Pero para combatir toda crisis desde lo público, la del 2008, la de 2019 o cualquier otra, hacen falta recursos, que salvo en forma de fondos europeos, como ha ocurrido, y también con líneas para el sector empresarial, tienen que llegar de la mano de ingresos públicos, de impuestos.
En ese punto, de nuevo se entona la canción por la que aprobar un impuesto a la banca o a las grandes fortunas es poner en riesgo nuestra economía, pese a que sí existen por igual en otros países europeos, incluso con gobiernos conservadores, donde la media de presión fiscal también es más alta que aquí. El mismo argumento de rechazo que se reproduce al referirse a otros impuestos como el de sociedades, sucesiones o de patrimonio. Por cierto que, respecto a este último, una vez que el Tribunal Constitucional declara constitucional el impuesto a las grandes fortunas, ya hay comunidades autónomas que se plantean recuperar el impuesto al patrimonio, lo que revela que su eliminación no tenía un planteamiento ideológico, sino favorecer el dumping fiscal entre territorios y la desigualdad entre españoles, como se pretende seguir fomentando al recuperarlo.

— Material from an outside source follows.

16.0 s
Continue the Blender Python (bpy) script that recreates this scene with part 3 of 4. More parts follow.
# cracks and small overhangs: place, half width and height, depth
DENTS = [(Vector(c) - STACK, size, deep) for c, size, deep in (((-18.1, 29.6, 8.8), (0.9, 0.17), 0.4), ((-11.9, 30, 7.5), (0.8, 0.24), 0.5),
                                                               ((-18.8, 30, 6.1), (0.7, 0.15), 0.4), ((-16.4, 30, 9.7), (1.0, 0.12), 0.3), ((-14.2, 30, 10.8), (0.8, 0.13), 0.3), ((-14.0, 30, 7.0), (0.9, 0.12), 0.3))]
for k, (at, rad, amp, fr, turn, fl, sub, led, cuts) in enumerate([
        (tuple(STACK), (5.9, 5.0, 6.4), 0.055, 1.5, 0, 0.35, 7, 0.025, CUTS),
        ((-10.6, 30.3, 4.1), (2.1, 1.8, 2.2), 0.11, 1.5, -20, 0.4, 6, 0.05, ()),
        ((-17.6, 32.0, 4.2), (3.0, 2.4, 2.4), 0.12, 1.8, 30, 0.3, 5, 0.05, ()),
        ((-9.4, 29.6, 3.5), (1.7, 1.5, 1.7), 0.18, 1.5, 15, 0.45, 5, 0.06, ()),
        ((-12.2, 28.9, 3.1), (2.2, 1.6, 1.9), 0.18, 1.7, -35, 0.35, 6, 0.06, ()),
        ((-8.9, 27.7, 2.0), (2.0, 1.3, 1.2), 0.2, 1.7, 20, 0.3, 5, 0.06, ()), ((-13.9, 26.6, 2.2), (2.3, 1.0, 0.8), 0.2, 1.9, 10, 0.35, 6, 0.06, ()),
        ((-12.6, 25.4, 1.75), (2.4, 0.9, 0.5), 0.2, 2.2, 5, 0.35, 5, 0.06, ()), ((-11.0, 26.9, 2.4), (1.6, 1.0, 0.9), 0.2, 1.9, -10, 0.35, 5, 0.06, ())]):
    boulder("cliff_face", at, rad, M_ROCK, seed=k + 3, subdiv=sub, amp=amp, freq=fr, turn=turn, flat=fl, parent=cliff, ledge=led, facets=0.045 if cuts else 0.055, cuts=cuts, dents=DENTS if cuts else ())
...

¿Y qué hace el ciudadano que asiste atónito a este espectáculo ante el que se siente impotente? Pues observa cómo sus depósitos no son remunerados de la misma manera que suben los tipos de interés; cómo sus hijos ven su futuro comprometido porque no pueden acceder a una vivienda a causa del coste de las mismas y de las hipotecas; cómo tienen que ayudar a sus padres a realizar gestiones en un cajero, porque como ellos, han ido ganando desconfianza ante cualquier gestión bancaria; a la vez que tienen que tener los reflejos de punta para anticiparse a la llegada de la renovación de la tarjeta bancaria. Eso es así, porque perplejos, observan que si hacen una llamada a su entidad, les reducen la comisión de mantenimiento, al igual que les rebajan si realizan esa llamada amenazando con su marcha en función del incremento que tenga el recibo de hogar su vivienda o del vehículo. Es decir, si no llamas, el incremento se aplica, a ver si cuela. La misma perplejidad con la que observan que el mismo consumo de luz y potencia, el mismo, tiene un precio menor si tienes los reflejos de cambiar de tarifa, ofertas y facturas que siguen teniendo una nomenclatura confusa, opaca y poco transparente. ¿Cómo no va a cundir las desconfianza?

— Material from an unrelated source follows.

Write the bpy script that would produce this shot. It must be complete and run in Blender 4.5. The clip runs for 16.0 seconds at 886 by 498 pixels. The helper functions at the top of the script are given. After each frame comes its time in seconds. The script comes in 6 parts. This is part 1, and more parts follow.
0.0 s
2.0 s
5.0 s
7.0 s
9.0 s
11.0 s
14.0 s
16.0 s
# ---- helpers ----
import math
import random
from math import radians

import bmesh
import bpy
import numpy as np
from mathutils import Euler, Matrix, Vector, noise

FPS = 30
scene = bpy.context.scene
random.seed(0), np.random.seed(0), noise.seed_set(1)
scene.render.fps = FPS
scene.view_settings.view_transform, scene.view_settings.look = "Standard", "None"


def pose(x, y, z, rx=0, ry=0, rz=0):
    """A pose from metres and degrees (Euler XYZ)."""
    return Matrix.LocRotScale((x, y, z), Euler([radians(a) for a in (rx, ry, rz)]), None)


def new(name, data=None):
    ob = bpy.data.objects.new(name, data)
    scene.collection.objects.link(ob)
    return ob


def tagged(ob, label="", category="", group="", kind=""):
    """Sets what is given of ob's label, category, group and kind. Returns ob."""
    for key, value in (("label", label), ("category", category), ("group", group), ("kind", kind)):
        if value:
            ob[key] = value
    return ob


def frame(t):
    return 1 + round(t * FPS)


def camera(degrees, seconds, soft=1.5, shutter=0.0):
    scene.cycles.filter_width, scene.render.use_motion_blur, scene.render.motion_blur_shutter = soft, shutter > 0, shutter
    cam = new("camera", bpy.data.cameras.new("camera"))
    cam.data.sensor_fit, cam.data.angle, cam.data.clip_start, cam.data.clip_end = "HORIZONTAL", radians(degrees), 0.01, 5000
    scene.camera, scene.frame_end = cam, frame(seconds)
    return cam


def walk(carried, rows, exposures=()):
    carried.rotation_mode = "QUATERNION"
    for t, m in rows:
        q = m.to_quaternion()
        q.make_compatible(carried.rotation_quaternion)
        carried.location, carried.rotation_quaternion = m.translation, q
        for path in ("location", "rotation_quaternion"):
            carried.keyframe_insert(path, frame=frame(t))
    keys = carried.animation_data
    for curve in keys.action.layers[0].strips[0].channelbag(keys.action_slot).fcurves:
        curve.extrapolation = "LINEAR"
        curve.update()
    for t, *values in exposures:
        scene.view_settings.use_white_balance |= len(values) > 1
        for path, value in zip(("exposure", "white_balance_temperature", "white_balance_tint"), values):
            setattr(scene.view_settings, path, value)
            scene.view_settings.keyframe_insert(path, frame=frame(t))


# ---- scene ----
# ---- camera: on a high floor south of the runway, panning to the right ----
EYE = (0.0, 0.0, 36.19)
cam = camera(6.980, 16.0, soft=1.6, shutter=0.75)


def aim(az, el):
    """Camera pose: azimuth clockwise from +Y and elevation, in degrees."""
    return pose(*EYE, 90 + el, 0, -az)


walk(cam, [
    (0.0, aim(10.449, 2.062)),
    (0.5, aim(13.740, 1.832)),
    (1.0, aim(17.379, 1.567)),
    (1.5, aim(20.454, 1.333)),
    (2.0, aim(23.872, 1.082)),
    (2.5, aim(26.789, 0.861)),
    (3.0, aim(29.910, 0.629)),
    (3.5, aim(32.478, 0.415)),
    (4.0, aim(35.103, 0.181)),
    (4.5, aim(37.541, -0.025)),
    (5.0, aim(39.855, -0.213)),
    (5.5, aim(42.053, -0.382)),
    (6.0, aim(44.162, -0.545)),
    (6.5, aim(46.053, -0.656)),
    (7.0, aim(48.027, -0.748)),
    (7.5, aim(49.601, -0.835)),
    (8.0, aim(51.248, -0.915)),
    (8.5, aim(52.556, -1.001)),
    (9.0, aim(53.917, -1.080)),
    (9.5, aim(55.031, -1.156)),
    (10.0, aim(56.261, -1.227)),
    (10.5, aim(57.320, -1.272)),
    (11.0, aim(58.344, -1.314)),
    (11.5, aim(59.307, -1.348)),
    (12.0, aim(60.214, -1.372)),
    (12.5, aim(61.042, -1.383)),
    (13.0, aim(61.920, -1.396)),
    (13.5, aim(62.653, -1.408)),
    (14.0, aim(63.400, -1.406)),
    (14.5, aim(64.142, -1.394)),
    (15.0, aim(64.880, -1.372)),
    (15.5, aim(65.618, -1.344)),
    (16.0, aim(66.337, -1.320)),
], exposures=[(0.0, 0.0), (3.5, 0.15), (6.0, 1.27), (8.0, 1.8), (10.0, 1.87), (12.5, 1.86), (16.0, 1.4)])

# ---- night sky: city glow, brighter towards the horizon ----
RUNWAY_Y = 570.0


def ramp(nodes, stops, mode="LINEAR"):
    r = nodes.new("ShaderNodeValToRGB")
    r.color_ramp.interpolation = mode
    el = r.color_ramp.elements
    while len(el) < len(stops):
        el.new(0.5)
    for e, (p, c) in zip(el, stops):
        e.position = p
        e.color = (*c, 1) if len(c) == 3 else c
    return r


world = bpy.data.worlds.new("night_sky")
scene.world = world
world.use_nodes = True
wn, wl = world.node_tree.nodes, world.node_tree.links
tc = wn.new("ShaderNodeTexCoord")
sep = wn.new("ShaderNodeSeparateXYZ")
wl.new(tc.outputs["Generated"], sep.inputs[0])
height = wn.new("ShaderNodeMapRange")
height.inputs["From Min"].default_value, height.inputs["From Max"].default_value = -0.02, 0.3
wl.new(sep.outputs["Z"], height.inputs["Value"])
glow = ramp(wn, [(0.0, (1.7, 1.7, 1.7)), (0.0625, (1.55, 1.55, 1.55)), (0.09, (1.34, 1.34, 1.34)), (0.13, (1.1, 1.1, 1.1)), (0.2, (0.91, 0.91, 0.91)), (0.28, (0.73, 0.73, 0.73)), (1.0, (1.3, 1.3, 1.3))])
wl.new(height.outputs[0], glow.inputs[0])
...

Un escepticismo realista nos lleva a presagiar que esta tendencia va a seguir, no va a haber convergencia en las desigualdades. Valgan tres ejemplos descriptivos: si una de las personas más ricas de España es un andaluz, que es el segundo accionista de una entidad financiera, y esa entidad como hemos descrito ha disparado sus beneficios este año, en la medida en que la entidad siga aumentando y repartiendo sus dividendos, él seguirá aumentando su riqueza. Y si otro de esos grandes ricos españoles, que recibe beneficios gracias en gran parte a la cantidad de obra -también pública- que realiza en España, traslada su domicilio fiscal fuera para pagar menos impuestos, pues el año que viene ahorrará por esa vía. O si a otro de esos campeones en el ránking de multimillonarios españoles, se le reproche desde las organizaciones de consumidores, que en la cadena de distribución, el precio del aceite de oliva sea de 9,25 euros, justo el mismo que en otras siete tenedoras de grandes superficies, la lucha contra la inflación en la cesta de la compra por parte del ciudadano se sigue haciendo difícil.
No queda pues sino clamar porque esos trabajadores que han visto reducir su capacidad adquisitiva un 5%, a pesar de aumentar su productividad, reciban la gracia de que se aumenten sus salarios, para entre otras cosas, seguir consumiendo y viviendo. Y a la par y sobre todo, podrán incrementarse impuestos, rompiendo tanto dogmatismo y prejuicios y fijarnos en otras latitudes, para tener mejor garantizadas algunas prestaciones básicas y para comprobar la vigencia del papel moderador del Estado en la economía.